Burnett et al (2007) state "end-users are using various languages and programming systems to create software in forms such as spreadsheets, dynamic web applications, and scientific simulations. This software needs to be sufficiently dependable, but substantial evidence suggests that it is not." Crapo et al (2002) argue that many users of spreadsheet software can model problems accurately if they are provided with visualisation capabilities to help them build, track, and understand the information relationships, and therefore the problem modelled. Crapo explains that visualisation helps users maintain a hierarchy of sub models at different stages of development and to navigate effectively between them. The way spreadsheets are defined by formulae can aid in allowing editing and tracking of information in models provided that the relationships between formulae are adequately represented. Hanna (2005) explains that a spreadsheet program is defined by formulae and has purely declarative semantics with the order of evaluation determined purely by the dependencies between cells. However, he criticises the impoverished semantics of spreadsheets that severely limit "the ability of programmers (even expert ones) to construct reliable, correct, maintainable programs with well known consequences". There is an alternative solution of research to automatically generating correct spreadsheets, and solve errors of meaning (semantic errors) (Erwig et al, 2006). This thesis concentrates on visualisation in order to make the meaning clearer to the human modellers. Therefore, it is necessary to improve the information structuring, and visualisation capabilities of spreadsheets in order to encourage more reliable modelling and collaboration.

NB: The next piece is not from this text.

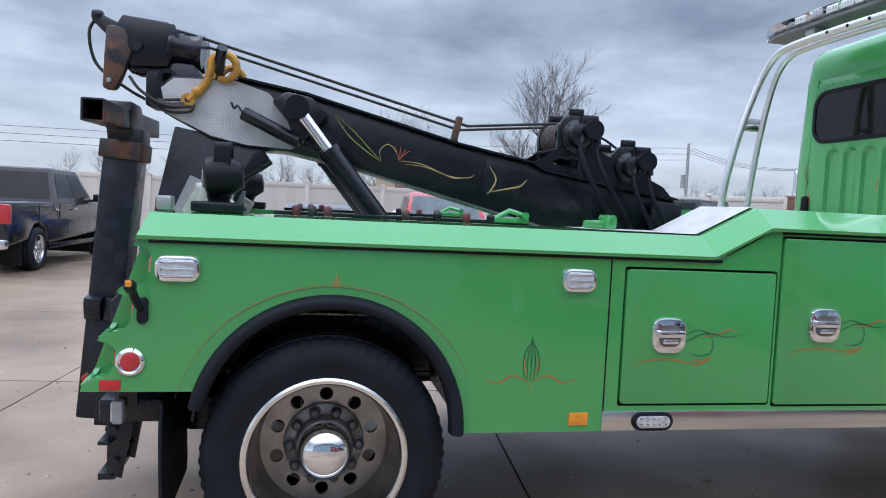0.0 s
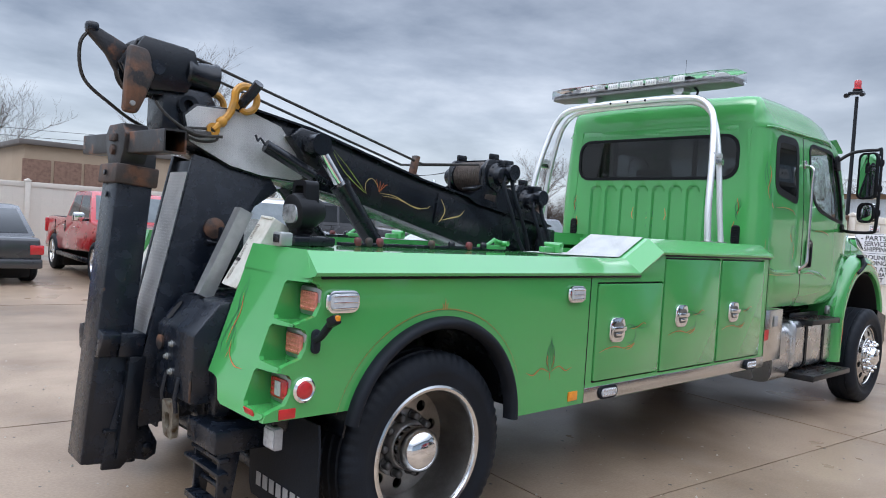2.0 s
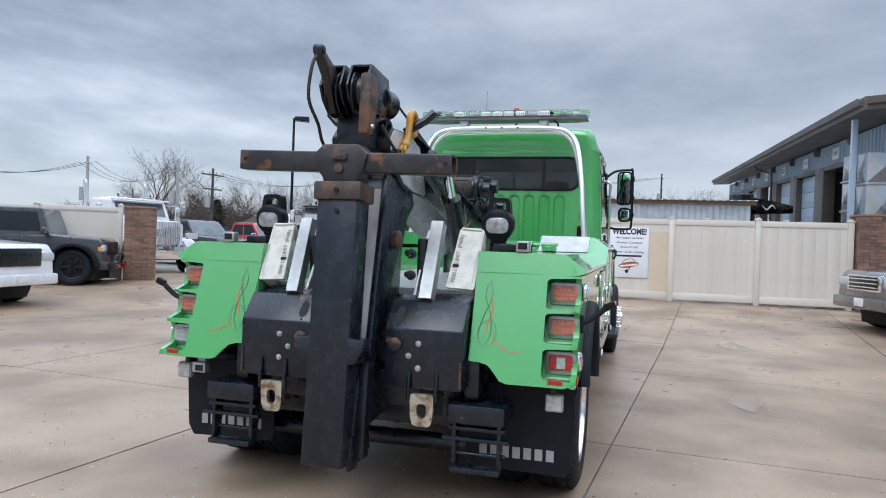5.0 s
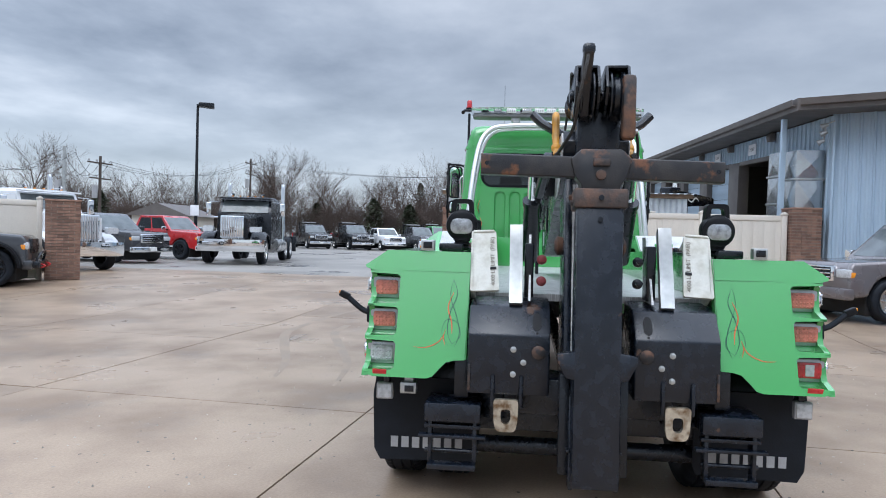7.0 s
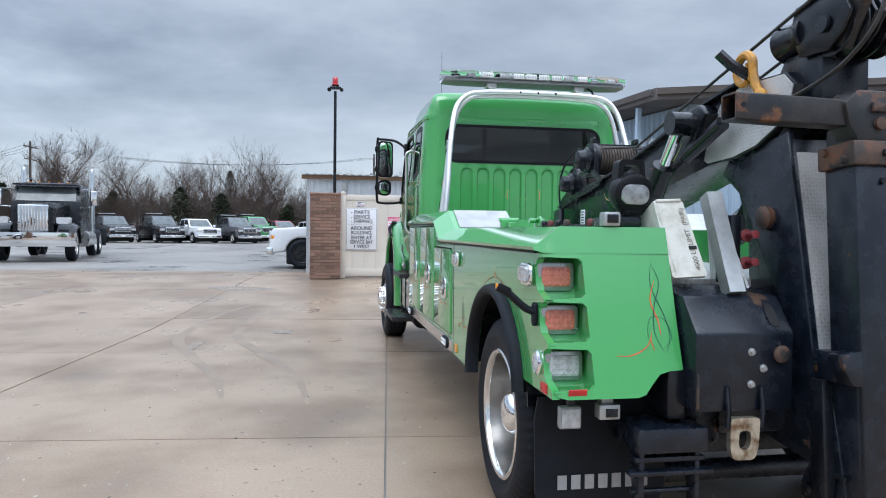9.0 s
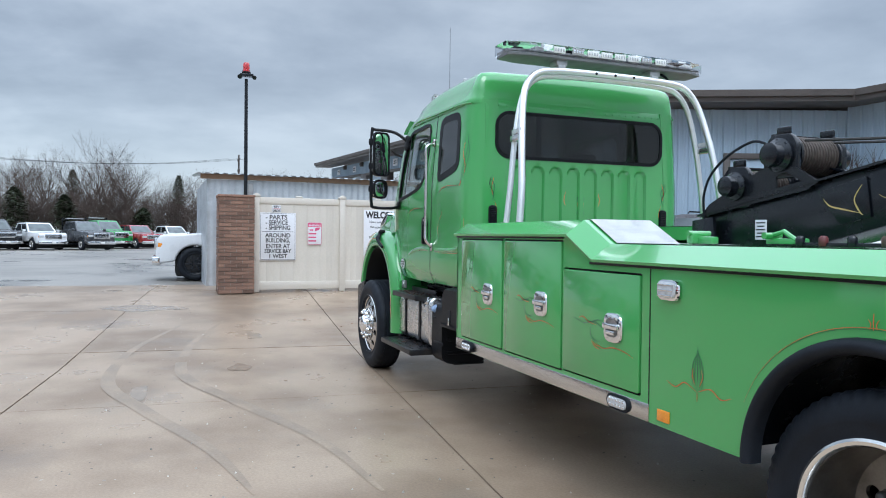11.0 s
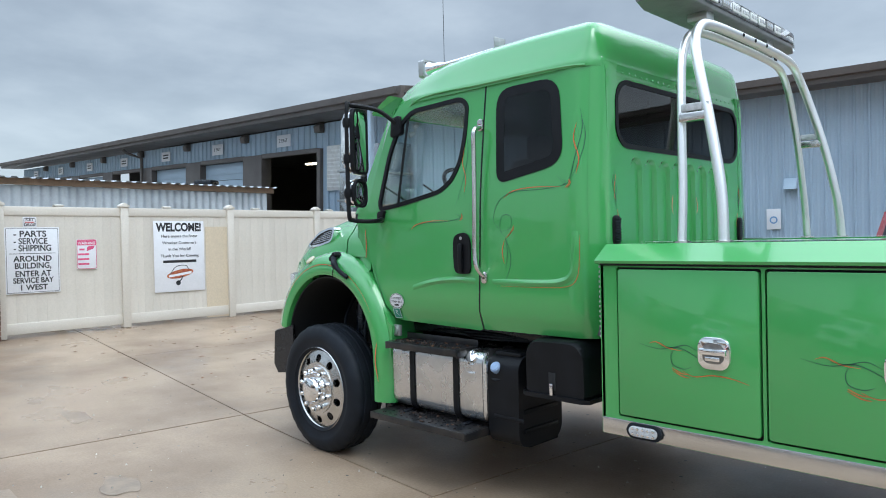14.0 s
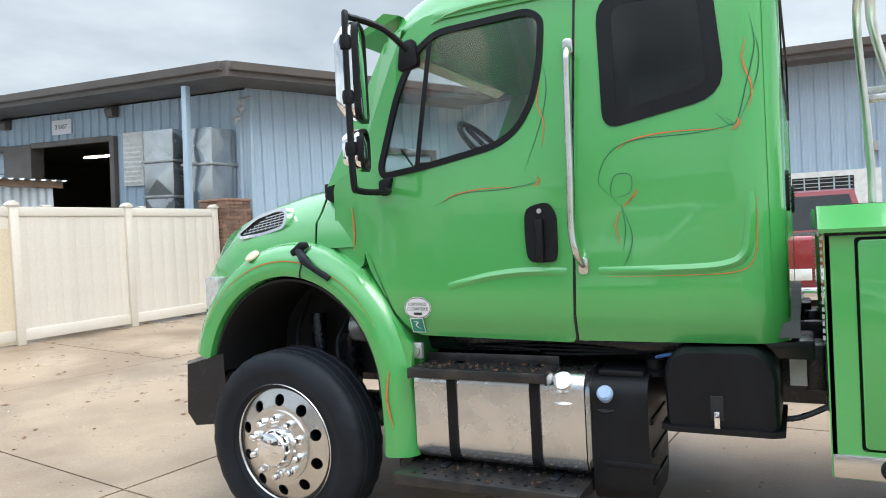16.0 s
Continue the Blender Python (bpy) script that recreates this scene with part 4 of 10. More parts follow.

Burnett, M. M., Engels, G, Myers, B. A., Rothermel, G., 2007. End-User Software Engineering Dagstuhl Seminar - http://www.dagstuhl.de/en/program/calendar/semhp/?semnr=2007081.
Crapo, A. W., Waisel, L. B., Wallace, W. A., Willemain, T. R., 2002. Visualization and Modelling for Intelligent Systems. In: C. T. Leondes, ed. Intelligent Systems: Technology and Applications, Volume I Implementation Techniques, 2002 pp 53-85.
Erwig, M., Abraham, R., Cooperstein, I., Kollmansberger S., 2006. Automatic Generation and Maintenance of Correct Spreadsheets?. In: Proceedings of the 27th international conference on Software engineering, St. Louis, MO, USA pp 136-145 - http://web.engr.oregonstate.edu/~erwig/papers/Gencel_ICSE05.pdf.
Hanna, K., 2005. A document-centered environment for Haskell. In: 17th International Workshop on Implementation and Application of Functional Languages IFL 2005 Dublin, Ireland - September 19-21 2005.